3. Wow, this one disturbed my sleep. Yesterday night I tried something round 2, 4, 6 but cat always could defeat me forever. This morning woke up at 5 and found that as the cat is always on an even, odd pattern, I could squeeze it... finally... Let's see if I am right when solution is given.

1. A link to the solution has been added to the original source article.

4. It was too hard for me ... or at least, too much for the investment I was willing to put into it ... but having seen the solution I can examine how it works from a different angle. (To me, understanding a solution is more interesting than finding it.)

Let phase = parity (door + day), where door is the door number, day is the day number, and parity of course means whether a number is even or odd.

The cat's phase is constant.

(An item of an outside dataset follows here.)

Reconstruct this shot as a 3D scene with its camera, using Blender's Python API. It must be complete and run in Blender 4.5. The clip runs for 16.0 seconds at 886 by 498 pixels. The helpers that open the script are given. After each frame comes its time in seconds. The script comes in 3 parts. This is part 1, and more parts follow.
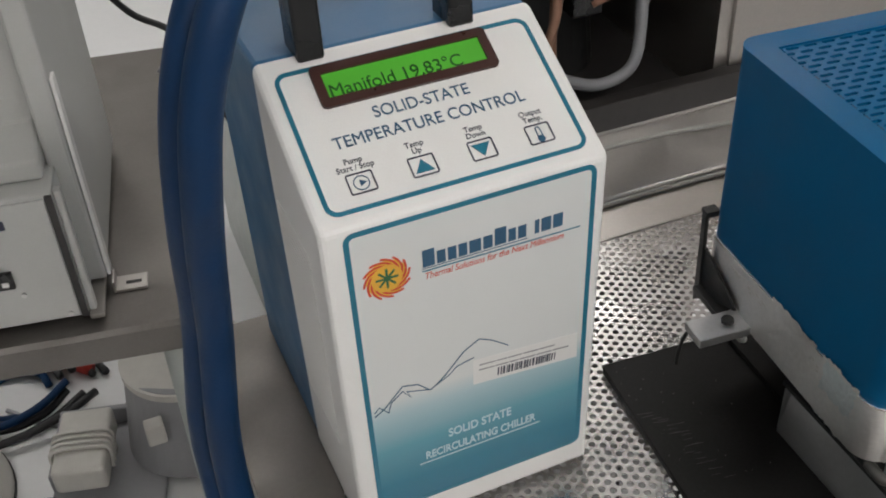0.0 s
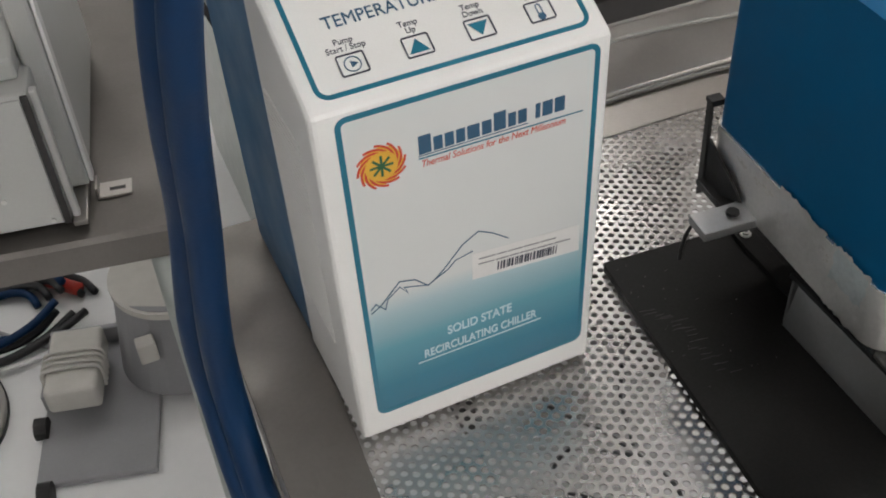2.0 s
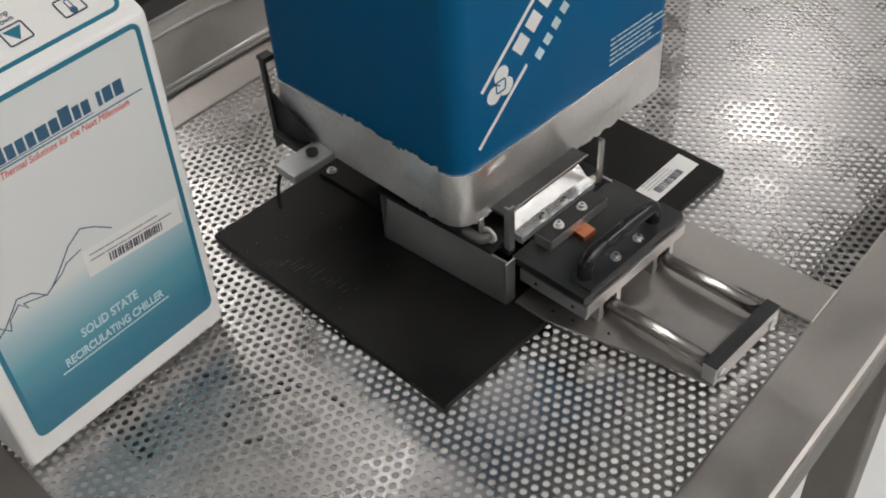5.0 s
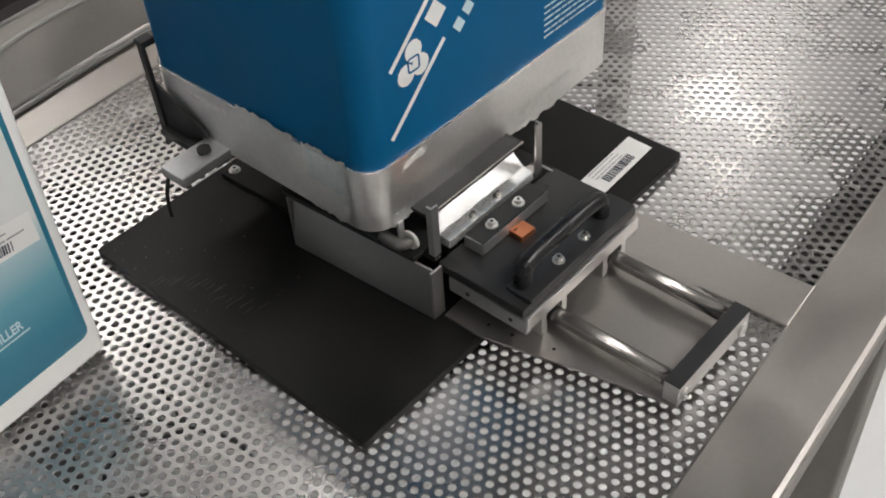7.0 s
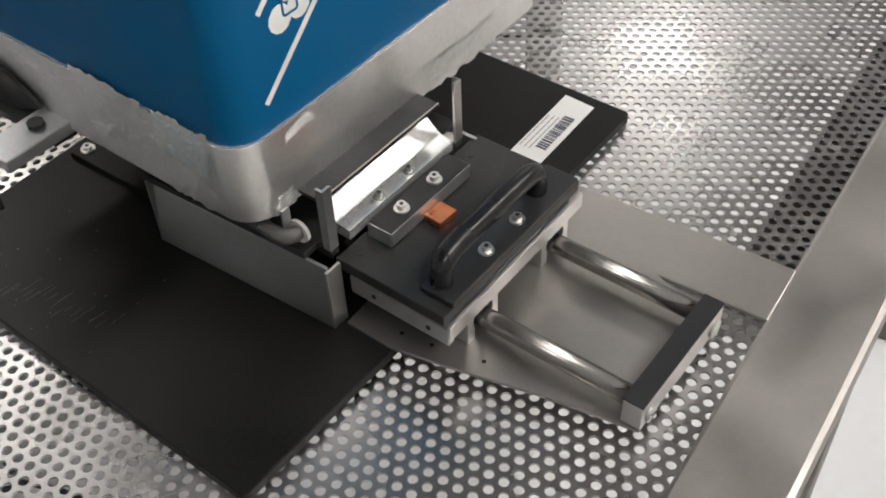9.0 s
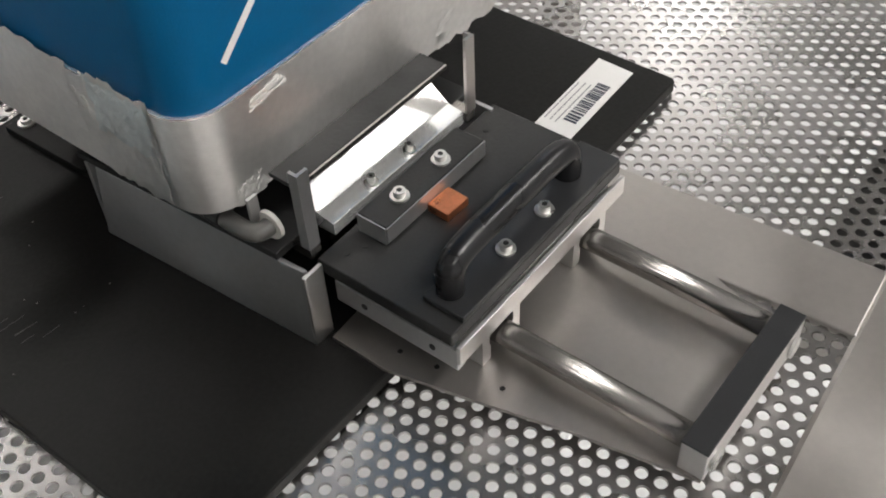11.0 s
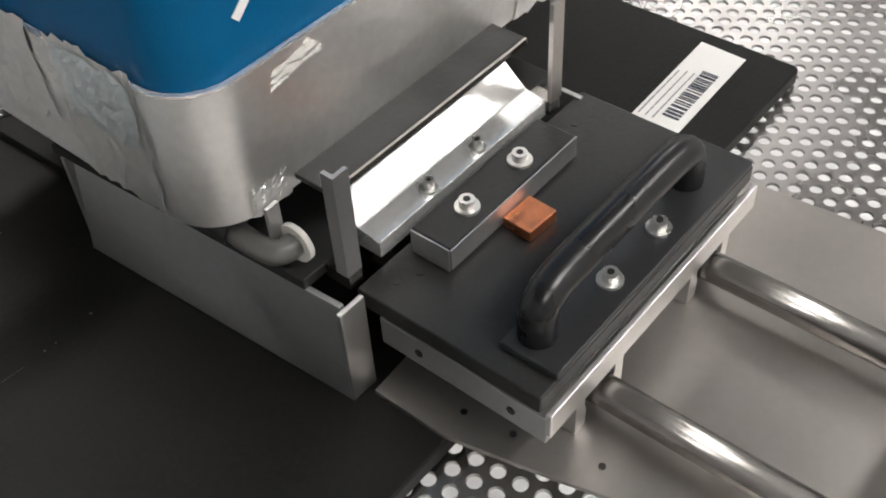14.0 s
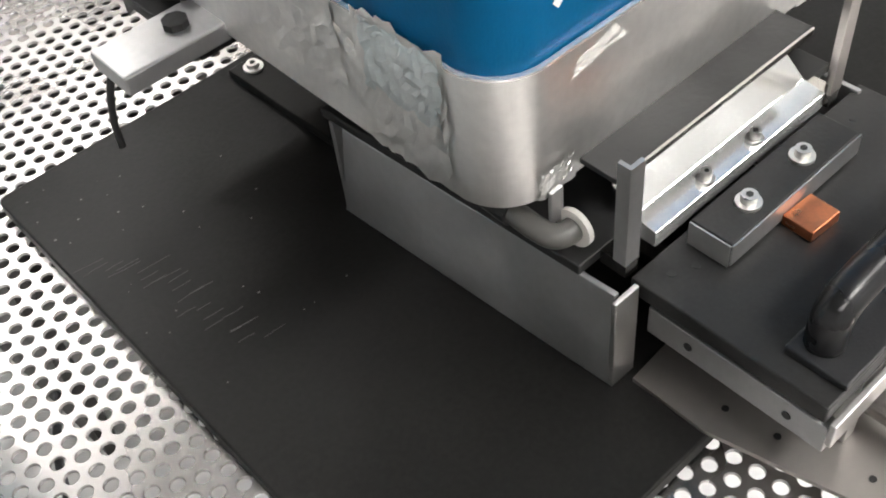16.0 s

If it's even it stays even, and if it's odd it stays odd. Your phase can change, but on any given day you will be in or out of phase with the cat. Your phase will be constant if you choose to follow the same rules as the cat for a while, but you can change it at any time.

If you are in phase with the cat and you do a sweep of all the doors, then you and the cat must cross paths at some point. But if you are out of phase then the cat will pass you by unseen.

Therefore, you are guaranteed to find the cat if you first sweep all the doors keeping your phase even and then sweep all the doors again keeping your phase odd. In the first sweep, you are looking for an even-phased cat, and in the second sweep, you are looking for an odd-phased cat.

That would be good enough if all we cared about was finding the cat eventually, but we are asked to find it in as few days as possible.

To make the solution efficient, we observe that if the cat is behind an even-numbered door on Day 1 (i.e. its phase is odd), then you are guaranteed to cross paths if you sweep from Door Two to Door Six, with no need to check the first door or the last.

Now all you need to do is sweep all the doors from 2 to 6 keeping your phase odd, and then sweep all the doors from 2 to 6 again (or from 6 to 2 as in the official solution; it makes no difference) keeping your phase even.

That's five doors in the first sweep and five again in the second sweep, for a total of ten doors.

I hope this way of looking at it is helpful for readers who want to understand the solution a little more deeply.